Mutual funds have all ingredients required for an effective investment vehicle

INVESTMENT: Make MFs an integral part of your portfolio
Mutual funds

Considering that financial products vary greatly in the degree as well as type of risk and potential return, the endeavor should be to develop a sound portfolio that strikes the right balance between risk and reward. Simply put, your asset allocation should reflect your risk tolerance. Besides, a carefully chosen investment vehicle can help you achieve the true benefits of an asset allocation strategy. 

Why mutual funds

Mutual funds (MFs) are a simple, yet effective way to help you achieve your investment goals without making you compromise on your risk tolerance. Remember, MFs are effective (they are managed by professionals), economical (the fee and expenses charged to investors are low) and varied (there are many schemes to choose from and many different kinds). Moreover, they provide you an opportunity to earn higher post-tax returns as compared to traditional investment options like fixed deposits, bonds and small savings schemes, albeit with varying degree of volatility. All you have to do is to select a few and the professionals at the mutual funds do the rest.

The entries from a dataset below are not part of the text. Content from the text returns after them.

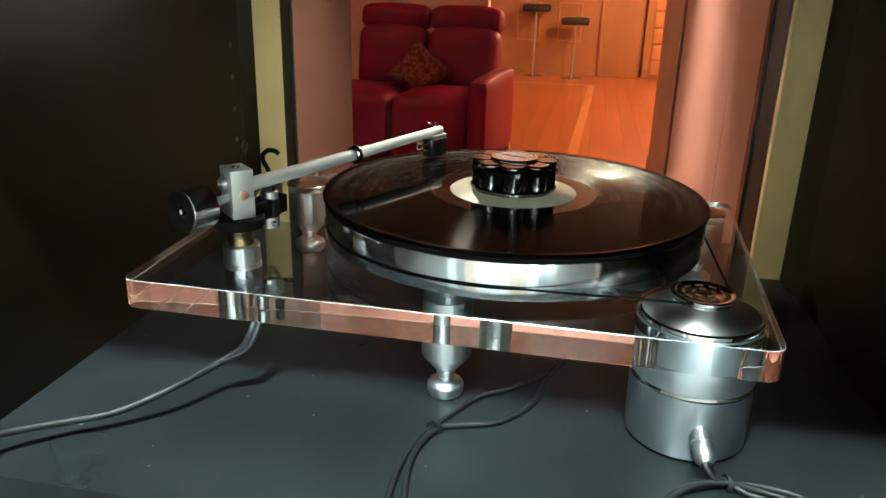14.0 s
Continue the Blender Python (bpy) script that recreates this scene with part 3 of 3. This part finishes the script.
part("badge_bar", move(box(-0.0105, 0.0105, -0.0014, 0.0014, 0.0277, 0.0279), pose(0, 0, 0, 0, 0, -12)), mat("badge_ink", (0.06, 0.05, 0.05), 0.4, 0.5), badge, "dark printed bar")

# ---- cables on the shelf ----
c1 = part("signal_cable", join(
    sweep(spline([(-0.160, -0.135, -0.0605), (-0.1605, -0.146, -0.0720), (-0.1660, -0.151, -0.0850), (-0.1789, -0.1560, -0.0945), (-0.2010, -0.1905, -0.1010), (-0.2283, -0.2125, -0.1090), (-0.2548, -0.2310, -0.1090), (-0.2761, -0.2527, -0.1060), (-0.2820, -0.2715, -0.1030)], 10), 0.0026, 14),
    sweep(spline([(-0.156, -0.135, -0.0605), (-0.1565, -0.147, -0.0725), (-0.1620, -0.153, -0.0855), (-0.1780, -0.1575, -0.0945)], 8), 0.0018, 10)), M_CABLE, None)
tagged(c1, label="grey-black signal cable drooping to the shelf", category="cable")
c2 = part("power_cable", join(
    sweep(spline([(0.060, -0.040, -0.1190), (0.042, -0.085, -0.1190), (0.034, -0.120, -0.1190), (0.0130, -0.1495, -0.1190), (-0.0100, -0.1590, -0.1190), (-0.0245, -0.1670, -0.1190), (-0.0330, -0.1940, -0.1190), (-0.0315, -0.2250, -0.1190), (-0.0230, -0.2600, -0.1190)], 10), 0.0020, 12),
    sweep(spline([(0.050, -0.060, -0.1190), (0.020, -0.1000, -0.1190), (-0.004, -0.1210, -0.1190), (-0.0190, -0.1480, -0.1190), (-0.0285, -0.1680, -0.1190), (-0.0375, -0.1980, -0.1190), (-0.0385, -0.2300, -0.1190), (-0.0360, -0.2600, -0.1190)], 10), 0.0018, 12),
    move(lathe([(0.0030, -0.0012), (0.0056, -0.0012), (0.0056, 0.0012), (0.0030, 0.0012)], 16), pose(-0.0262, -0.1672, -0.1183, 90, 0, -15))), M_CABLE, None)
tagged(c2, label="pair of thin black cables held with a tie", category="cable")

# ---- lounge beyond the glass ----
ROOM_L, ROOM_R, ROOM_Y = -3.2, 1.9, 9.75
floor = structure("floor", box(ROOM_L, ROOM_R, -3.2, ROOM_Y, FLOOR_Z - 0.12, FLOOR_Z - 0.004), M_DARKWOOD, "polished reddish jarrah board floor")
structure("room_ceiling", box(ROOM_L, ROOM_R, -3.2, ROOM_Y, 1.45, 1.55), M_CEIL, "white plaster ceiling")
structure("wall_north", box(ROOM_L, ROOM_R, ROOM_Y, ROOM_Y + 0.1, FLOOR_Z, 1.45), M_KITCHEN, "warm brown kitchen wall")
structure("wall_west", box(ROOM_L - 0.1, ROOM_L, -3.2, ROOM_Y, FLOOR_Z, 1.45), M_CREAM, "cream painted wall")
structure("wall_east", box(ROOM_R, ROOM_R + 0.1, -3.2, ROOM_Y, FLOOR_Z, 1.45), M_CREAM, "cream painted wall")
# unseen wall in light and dark strips, added as bands for the platter's reflection
for nm, x0, x1, m in (("wall_south_a", ROOM_L, -0.75, M_DIM), ("wall_south_f", -0.75, -0.60, M_BRIGHT), ("wall_south_g", -0.60, -0.46, M_DIM), ("wall_south_h", -0.46, -0.30, M_CREAM), ("wall_south_b", -0.30, 0.16, M_BRIGHT), ("wall_south_c", 0.16, 0.42, M_CREAM), ("wall_south_d", 0.42, 0.58, M_BRIGHT), ("wall_south_e", 0.58, ROOM_R, M_DIM)):
    structure(nm, box(x0, x1, -1.6, -1.5, FLOOR_Z, 1.45), m, "unseen room wall, strips toned to band the platter rim")
# unseen floor sheet, its grey set for the bounce onto the turntable
structure("floor_front", box(ROOM_L, ROOM_R, -1.5, -0.2, FLOOR_Z - 0.003, FLOOR_Z + 0.006), M_BOUNCE, "unseen grey floor sheet added to set the bounce light")
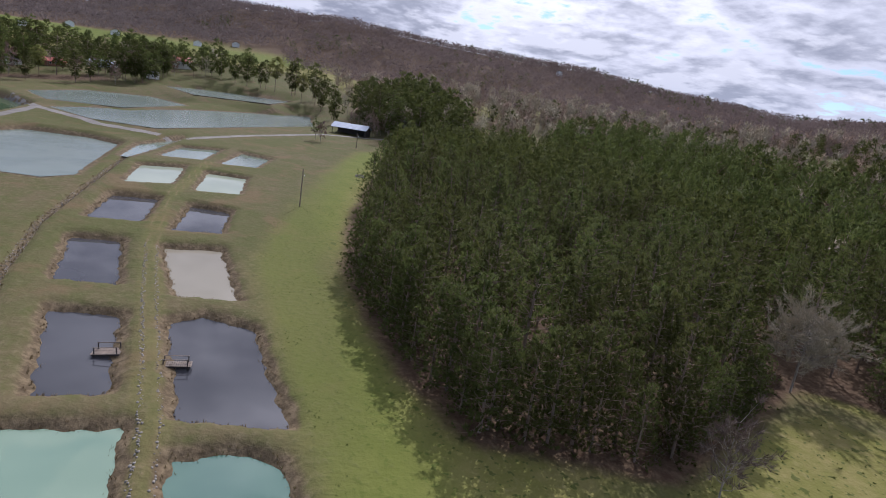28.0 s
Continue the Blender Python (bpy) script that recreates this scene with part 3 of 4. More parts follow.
def clump_parts(seed, h, low, radius, clumps, per, needle, mat, widest=0.35):
    """Older pine: trunk, crooked limbs, and needles gathered in rounded clumps with gaps between them."""
    rng = np.random.default_rng(seed)
    wood, pos, out = Soup(), [], []
    bend = rng.normal(0, 0.03, 2)
    axis = lambda z: np.array([bend[0] * z * z / h, bend[1] * z * z / h, z])
    wood.tube([(*axis(z), 0.0085 * h * (1.05 - z / h) + 0.03) for z in np.linspace(0, h * 0.95, 7)], 7)
    for i in range(clumps):
        v = (i + rng.uniform(0, 1)) / clumps
        body = (v / widest) ** 0.6 if v < widest else (1 - ((v - widest) / (1 - widest)) ** 2.2) ** 0.6
        c = radius * rng.uniform(0.15, 0.34) * (1.05 - 0.30 * v)
        reach = max(0.05, radius * body * rng.uniform(0.35, 1.12) - c * 0.6)
        a = i * 2.399 + rng.uniform(-0.7, 0.7)
        z = h * (low + (0.97 - low) * v)
        mid = axis(z) + np.array([math.cos(a) * reach, math.sin(a) * reach, rng.uniform(-0.03, 0.03) * h])
        root = axis(max(0.4, z - 0.35 * reach))
        wood.tube([(*root, 0.0035 * h + 0.02), (*(root * 0.45 + mid * 0.55 - [0, 0, 0.06 * reach]), 0.05), (*mid, 0.02)], 4)
        d = unit(rng.normal(0, 1, (per, 3)) + [0, 0, 0.35])
        pos.append(mid + d * rng.uniform(0.6, 1.0, (per, 1)) * c * [1.15, 1.15, 0.72])
        out.append(d + [0, 0, 0.35])
    pos, out = np.concatenate(pos), np.concatenate(out)
    return wood.mesh("trunk", M_BARK), sprays(rng, pos, out, rng.uniform(0.8, 1.25, len(pos)) * needle, 6, 0.20, 0.6, mat, clump=1.3)


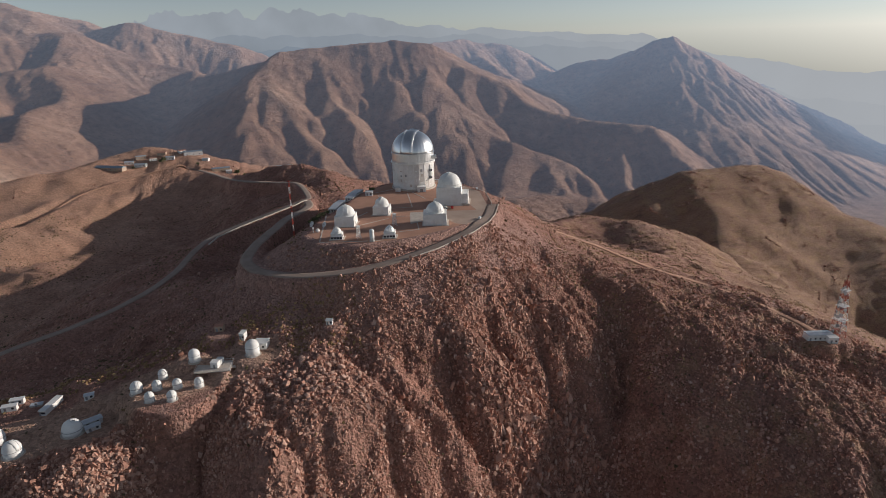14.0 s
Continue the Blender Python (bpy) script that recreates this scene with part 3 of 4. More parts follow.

As is evident, MFs have all the ingredients required to be an effective investment vehicle. However, the key is to follow certain basic principles while investing in them. For example, before choosing a fund, you must have a fix on your asset allocation on the basis of your risk profile, time horizon and investment objectives. Remember, the selection of fund should be the last step in your investment process and not the first one, as is usually the case with many investors. 

Make sure your investment objective matches with that of the fund. Once the suitability is ascertained, the key parameters in the final fund selection process should be its investment philosophy, portfolio quality, past performance, corpus and fund size etc. 

Avoid over-diversification

Although mutual funds themselves are diversified, it helps to diversify investments across variety of funds within an asset class. However, diversification would become counter-productive if you invest in too many funds. For example, if you have 15 equity funds in the portfolio, it does not necessarily mean that your portfolio is adequately diversified if most of them follow a similar strategy and invest in the same segments of the market. On the other hand, if funds are chosen carefully, even a portfolio with five funds could be more diversified than the one with 15 similar looking funds. Hence, try to build a compact portfolio without compromising on the level of diversification.

Monitor your portfolio

Monitoring the progress of your MF portfolio is as important as making the right selection. In this process, how you tackle the volatility holds the key to the level of your investment success over time. Hence, it is important not to allow short-term volatility to influence your long-term investment strategy. 

While continuing with regular investments is a proven strategy to minimise the impact of market volatility on your portfolio, any panic reaction to realign the portfolio is most likely to backfire. It is equally risky to invest short term surplus money in a falling market to recover the notional losses as prolonged correction phase may keep the stock market subdued.

Don’t let short-term performance cloud your decisions

Often, short-term performance compels investors to make abrupt decisions. This can be avoided if the performance of funds is analysed the right way, that is, comparing it vis-à-vis the benchmark and the peer group. Remember, even the most consistent fund managers are likely to deliver negative returns when the markets correct. Therefore, short-term negative returns, in line with the market, from a fund that has been doing well for years, doesn’t warrant any reaction. Similarly, avoid investing aggressively in “flavor of the month” type of funds wherein an aggressive investment strategy of the fund manager that may expose you to higher risk than your accepted level.